Standardized advice often ignores the physical reality of clay-heavy homesteads. Testing is the only way to avoid the “more is better” trap that ruins soil health. Always view your test results through the lens of improving the physical structure of the clay alongside the chemical profile.
How to Take a Proper Soil Sample in Heavy Clay
Taking a sample from clay requires more effort than simply scooping dirt from the surface. Use a stainless steel auger or a garden trowel to reach a depth of at least six inches, where the active root zone resides. Because clay is dense, it is crucial to pull thin slices from multiple locations across the bed to create a truly representative composite sample.
Avoid taking samples from the immediate surface, as this is where concentrated fertilizers or mulch typically sit and will provide a skewed result.
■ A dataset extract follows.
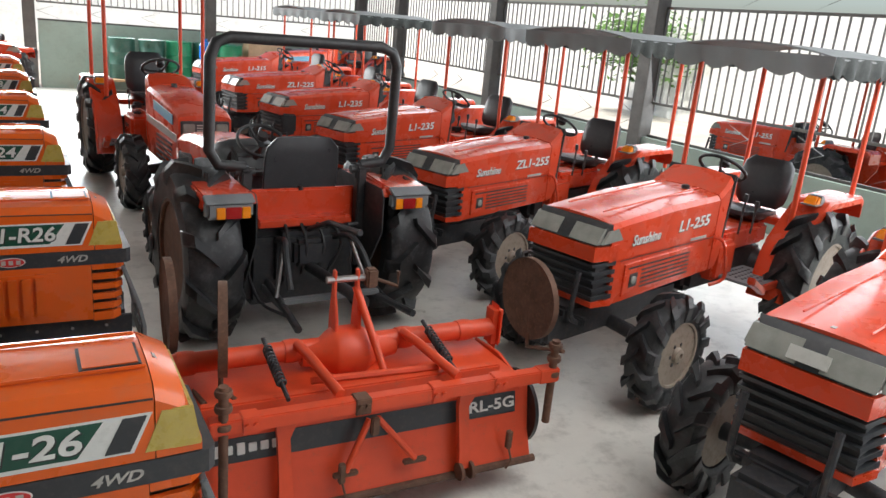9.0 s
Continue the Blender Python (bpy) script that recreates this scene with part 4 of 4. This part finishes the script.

If you are dealing with very hard, dry clay, moisten the soil slightly a few days prior to testing to make sampling easier. Once the samples are collected, remove any large stones or plant debris before mixing the composite in a clean, plastic bucket.
Consistency in the sampling method is the most overlooked factor in accurate testing. If you test the same bed at the same depth and the same time of year, your data will be comparable over multiple seasons. This reliability allows you to track whether your soil building efforts—such as adding compost or cover crops—are actually working.
Reading Your Results: Amending Clay Soil Correctly
Once the data is in hand, resist the urge to apply everything at once. Focus first on pH, as it is the master key for nutrient availability; if the pH is off, plants cannot uptake the nitrogen and phosphorus regardless of how much is present. Amend the pH slowly over several seasons to prevent extreme chemical shock.
When addressing nutrients, prioritize organic matter, such as high-quality compost or leaf mold. In clay, these materials do double duty by providing nutrients and physically separating the clay particles to improve aeration. Use mineral-based amendments like gypsum, which helps break up clay without significantly shifting the pH, to improve long-term structure.
Strategic amending is about long-term stewardship rather than a quick fix. If your test indicates high nutrient levels but poor growth, the culprit is almost certainly poor drainage and compaction. Address the physical, then the chemical, and success will eventually follow.
When to Test Your Garden Soil for Best Results
The ideal time to test is during the “shoulder” seasons, specifically late autumn or early spring. Testing in the fall allows for the application of slow-release amendments that can work through the winter months. Spring testing is essential for making final adjustments before planting the summer crops, ensuring nutrient levels are available when demand peaks.
Avoid testing immediately after a heavy rain or shortly after applying fertilizer, as these events temporarily skew the numbers. Consistent timing is critical; choosing a set week in your calendar each year creates a historical record of your garden’s health. This longitudinal data is far more valuable than a single, isolated test result.
Farming is a cycle, not a sprint. By building a consistent testing schedule into your routine, you gain the clarity needed to manage your land effectively. When you know exactly what your soil needs, you can stop guessing and start growing with confidence.
Testing your clay soil is the fundamental step in transitioning from a frustrated gardener to a successful homestead producer. By utilizing the right testing tools and adopting a methodical approach to amending, you can transform heavy, stubborn dirt into a thriving, productive environment. Focus on long-term structure and balanced nutrition, and the results will become increasingly evident with every passing harvest.